Records with scene code:
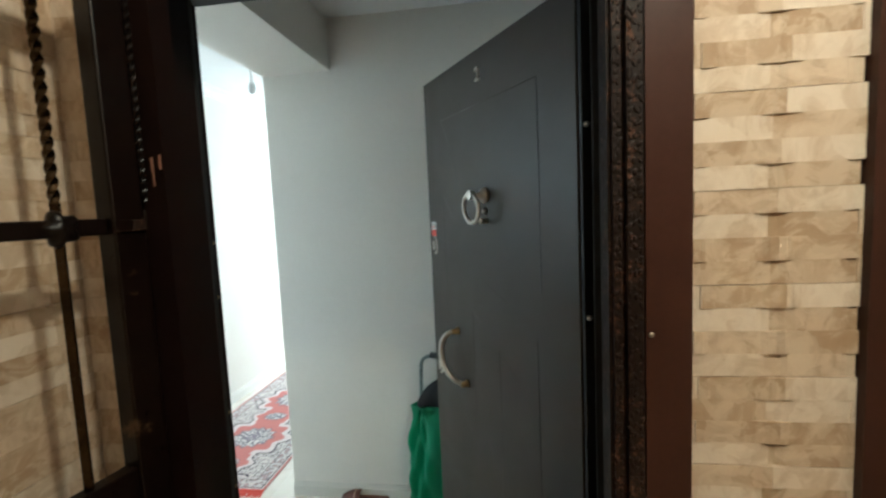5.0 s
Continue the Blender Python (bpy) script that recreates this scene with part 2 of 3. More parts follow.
NICKEL = plain("brushed_nickel", (0.42, 0.38, 0.33), (0.58, 0.53, 0.47), 0.40, 1.0, fine=200, bump=0.05)
BRASS = plain("dull_brass", (0.30, 0.20, 0.10), (0.42, 0.30, 0.15), 0.4, 1.0, bump=0.05)
STEEL = plain("grey_steel_tube", (0.16, 0.19, 0.18), (0.25, 0.28, 0.27), 0.35, 0.8, bump=0.05)
WALLW = plain("white_wall_paint", (0.755, 0.72, 0.66), (0.81, 0.775, 0.72), 0.75, fine=60, coarse=1.2, bump=0.12)
CEIL = plain("white_ceiling_paint", (0.74, 0.74, 0.73), (0.80, 0.80, 0.79), 0.85, fine=80, bump=0.1)
TRIMW = plain("cream_door_paint", (0.66, 0.61, 0.50), (0.72, 0.67, 0.56), 0.35, fine=50, bump=0.06)
SKIRT = plain("white_skirting", (0.70, 0.68, 0.63), (0.78, 0.76, 0.71), 0.4, bump=0.06)
WHITE = plain("white_plastic", (0.74, 0.74, 0.72), (0.80, 0.80, 0.78), 0.35, bump=0.03)
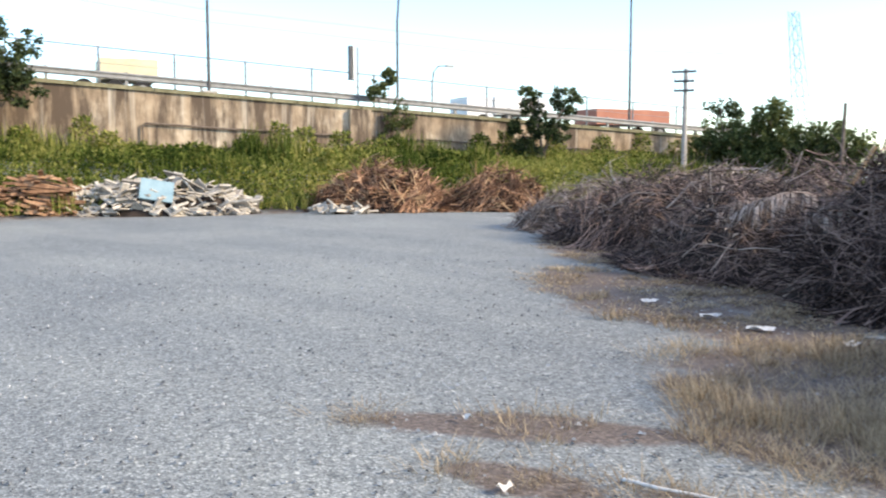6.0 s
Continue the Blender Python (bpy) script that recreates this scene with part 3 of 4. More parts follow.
TIP = 0.715
shell = [(0.165, 0.012), (0.150, 0.05)] + [(0.150 - 0.118 * k / 10, 0.05 + (TIP - 0.06) * k / 10) for k in range(1, 11)] + [(0.0315, TIP - 0.002), (0.027, TIP), (0.022, TIP - 0.004), (0.021, TIP - 0.03), (0.06, TIP - 0.3), (0.13, 0.02)]
put("body", revolve(shell, wobble=0.05), CONE, cone, smooth=True)
for z0, z1 in ((0.24, 0.37), (0.52, 0.63)):
    rr = lambda z: 0.150 - 0.118 * (z - 0.05) / (TIP - 0.06) + 0.0025
    put("sleeve", revolve([(rr(z0) - 0.003, z0), (rr(z0), z0 + 0.002), (rr(z1), z1 - 0.002), (rr(z1) - 0.003, z1)], wobble=0.04), SLEEVE, cone, "dull greyed reflective sleeve", smooth=True)
def rounded_square(half, corner, n=6):
    out = []
    for k, (sx, sy) in enumerate(((1, 1), (-1, 1), (-1, -1), (1, -1))):
        for i in range(n + 1):
            w2 = math.pi / 2 * (k + i / n)
            out.append((sx * (half - corner) + corner * math.cos(w2), sy * (half - corner) + corner * math.sin(w2)))
    return out


cb = Buf()
layers = ((0.183, -0.016), (0.192, -0.012), (0.193, 0.006), (0.186, 0.014), (0.168, 0.017))
ring = len(rounded_square(0.19, 0.045))
for half, z in layers:
    for x, y in rounded_square(half, 0.045):
        cb.v.append(Vector((x, y, z + 0.012 * noise.noise(Vector((x * 5, y * 5, 1))))))
for j in range(len(layers) - 1):
    for k in range(ring):
        cb.f.append((j * ring + k, j * ring + (k + 1) % ring, (j + 1) * ring + (k + 1) % ring, (j + 1) * ring + k))
cb.f.append(tuple(range(ring - 1, -1, -1)))
cb.f.append(tuple(range((len(layers) - 1) * ring, len(layers) * ring)))
put("base", cb, GRIME, cone, "square scuffed rubber base", smooth=True)


# ---- trees ----
def tree(name, x, y, z0, height, crown, clumps, leaves, label, leaf=0.22, lean=0.0, leaf_mat=None, trunk_r=0.09):
    """crown: list of (dx, dy, z, rx, rz) lobes above the base."""
    root = thing(name, x, y, z0, label, "tree" if name != "shrub" else "shrub", "trees")
    tb = Buf()
    for k, (dx, dy, z, rx, rz) in enumerate(crown):
        mid_p = Vector((dx * 0.25, dy * 0.25, z * 0.5))
        tb.tube([Vector((0.03 * k, 0, -0.3)), Vector((dx * 0.08, dy * 0.08, z * 0.25)), mid_p, Vector((dx * 0.8, dy * 0.8, z * 0.85)), Vector((dx, dy, z + rz * 0.6))], trunk_r if k == 0 else trunk_r * 0.7, trunk_r * 0.2, 7)
        for _ in range(5):
            u = unit()
            tb.tube(wander(Vector((dx * 0.8, dy * 0.8, z * 0.85)), Vector((u.x, u.y, abs(u.z) * 0.8)), rx * 0.9, 4, 0.2), trunk_r * 0.3, trunk_r * 0.08, 5)
    put("trunk", tb, BARK, root)
    lb = Buf()
    for dx, dy, z, rx, rz in crown:
        c = Vector((dx, dy, z))
        for _ in range(clumps):
            u = unit() * rng.uniform(0.45, 1.05)
            p = c + Vector((u.x * rx, u.y * rx, u.z * rz))
            cr = rng.uniform(0.12, 0.26) * min(rx, 2.2)
            for _ in range(leaves):
                q = p + unit() * cr * rng.random() ** 0.5
                d = (unit() + Vector((0, 0, -0.2))).normalized()
                ln = leaf * rng.uniform(0.6, 1.4)
                lb.leaf(q, d, d.cross(unit()).normalized(), ln, ln * 0.5, 0.2)
    tagged(put("crown", lb, leaf_mat or FOLIAGE, root), kind="stuff")
    return root


def at_bank(x, y):
    return rise(x, y)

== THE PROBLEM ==
Give back each entry exactly as it appears, with no pictures.

== EXERCISE ANSWER ==
5.0 s
Continue the Blender Python (bpy) script that recreates this scene with part 2 of 3. More parts follow.
NICKEL = plain("brushed_nickel", (0.42, 0.38, 0.33), (0.58, 0.53, 0.47), 0.40, 1.0, fine=200, bump=0.05)
BRASS = plain("dull_brass", (0.30, 0.20, 0.10), (0.42, 0.30, 0.15), 0.4, 1.0, bump=0.05)
STEEL = plain("grey_steel_tube", (0.16, 0.19, 0.18), (0.25, 0.28, 0.27), 0.35, 0.8, bump=0.05)
WALLW = plain("white_wall_paint", (0.755, 0.72, 0.66), (0.81, 0.775, 0.72), 0.75, fine=60, coarse=1.2, bump=0.12)
CEIL = plain("white_ceiling_paint", (0.74, 0.74, 0.73), (0.80, 0.80, 0.79), 0.85, fine=80, bump=0.1)
TRIMW = plain("cream_door_paint", (0.66, 0.61, 0.50), (0.72, 0.67, 0.56), 0.35, fine=50, bump=0.06)
SKIRT = plain("white_skirting", (0.70, 0.68, 0.63), (0.78, 0.76, 0.71), 0.4, bump=0.06)
WHITE = plain("white_plastic", (0.74, 0.74, 0.72), (0.80, 0.80, 0.78), 0.35, bump=0.03)
6.0 s
Continue the Blender Python (bpy) script that recreates this scene with part 3 of 4. More parts follow.
TIP = 0.715
shell = [(0.165, 0.012), (0.150, 0.05)] + [(0.150 - 0.118 * k / 10, 0.05 + (TIP - 0.06) * k / 10) for k in range(1, 11)] + [(0.0315, TIP - 0.002), (0.027, TIP), (0.022, TIP - 0.004), (0.021, TIP - 0.03), (0.06, TIP - 0.3), (0.13, 0.02)]
put("body", revolve(shell, wobble=0.05), CONE, cone, smooth=True)
for z0, z1 in ((0.24, 0.37), (0.52, 0.63)):
    rr = lambda z: 0.150 - 0.118 * (z - 0.05) / (TIP - 0.06) + 0.0025
    put("sleeve", revolve([(rr(z0) - 0.003, z0), (rr(z0), z0 + 0.002), (rr(z1), z1 - 0.002), (rr(z1) - 0.003, z1)], wobble=0.04), SLEEVE, cone, "dull greyed reflective sleeve", smooth=True)
def rounded_square(half, corner, n=6):
    out = []
    for k, (sx, sy) in enumerate(((1, 1), (-1, 1), (-1, -1), (1, -1))):
        for i in range(n + 1):
            w2 = math.pi / 2 * (k + i / n)
            out.append((sx * (half - corner) + corner * math.cos(w2), sy * (half - corner) + corner * math.sin(w2)))
    return out


cb = Buf()
layers = ((0.183, -0.016), (0.192, -0.012), (0.193, 0.006), (0.186, 0.014), (0.168, 0.017))
ring = len(rounded_square(0.19, 0.045))
for half, z in layers:
    for x, y in rounded_square(half, 0.045):
        cb.v.append(Vector((x, y, z + 0.012 * noise.noise(Vector((x * 5, y * 5, 1))))))
for j in range(len(layers) - 1):
    for k in range(ring):
        cb.f.append((j * ring + k, j * ring + (k + 1) % ring, (j + 1) * ring + (k + 1) % ring, (j + 1) * ring + k))
cb.f.append(tuple(range(ring - 1, -1, -1)))
cb.f.append(tuple(range((len(layers) - 1) * ring, len(layers) * ring)))
put("base", cb, GRIME, cone, "square scuffed rubber base", smooth=True)


# ---- trees ----
def tree(name, x, y, z0, height, crown, clumps, leaves, label, leaf=0.22, lean=0.0, leaf_mat=None, trunk_r=0.09):
    """crown: list of (dx, dy, z, rx, rz) lobes above the base."""
    root = thing(name, x, y, z0, label, "tree" if name != "shrub" else "shrub", "trees")
    tb = Buf()
    for k, (dx, dy, z, rx, rz) in enumerate(crown):
        mid_p = Vector((dx * 0.25, dy * 0.25, z * 0.5))
        tb.tube([Vector((0.03 * k, 0, -0.3)), Vector((dx * 0.08, dy * 0.08, z * 0.25)), mid_p, Vector((dx * 0.8, dy * 0.8, z * 0.85)), Vector((dx, dy, z + rz * 0.6))], trunk_r if k == 0 else trunk_r * 0.7, trunk_r * 0.2, 7)
        for _ in range(5):
            u = unit()
            tb.tube(wander(Vector((dx * 0.8, dy * 0.8, z * 0.85)), Vector((u.x, u.y, abs(u.z) * 0.8)), rx * 0.9, 4, 0.2), trunk_r * 0.3, trunk_r * 0.08, 5)
    put("trunk", tb, BARK, root)
    lb = Buf()
    for dx, dy, z, rx, rz in crown:
        c = Vector((dx, dy, z))
        for _ in range(clumps):
            u = unit() * rng.uniform(0.45, 1.05)
            p = c + Vector((u.x * rx, u.y * rx, u.z * rz))
            cr = rng.uniform(0.12, 0.26) * min(rx, 2.2)
            for _ in range(leaves):
                q = p + unit() * cr * rng.random() ** 0.5
                d = (unit() + Vector((0, 0, -0.2))).normalized()
                ln = leaf * rng.uniform(0.6, 1.4)
                lb.leaf(q, d, d.cross(unit()).normalized(), ln, ln * 0.5, 0.2)
    tagged(put("crown", lb, leaf_mat or FOLIAGE, root), kind="stuff")
    return root


def at_bank(x, y):
    return rise(x, y)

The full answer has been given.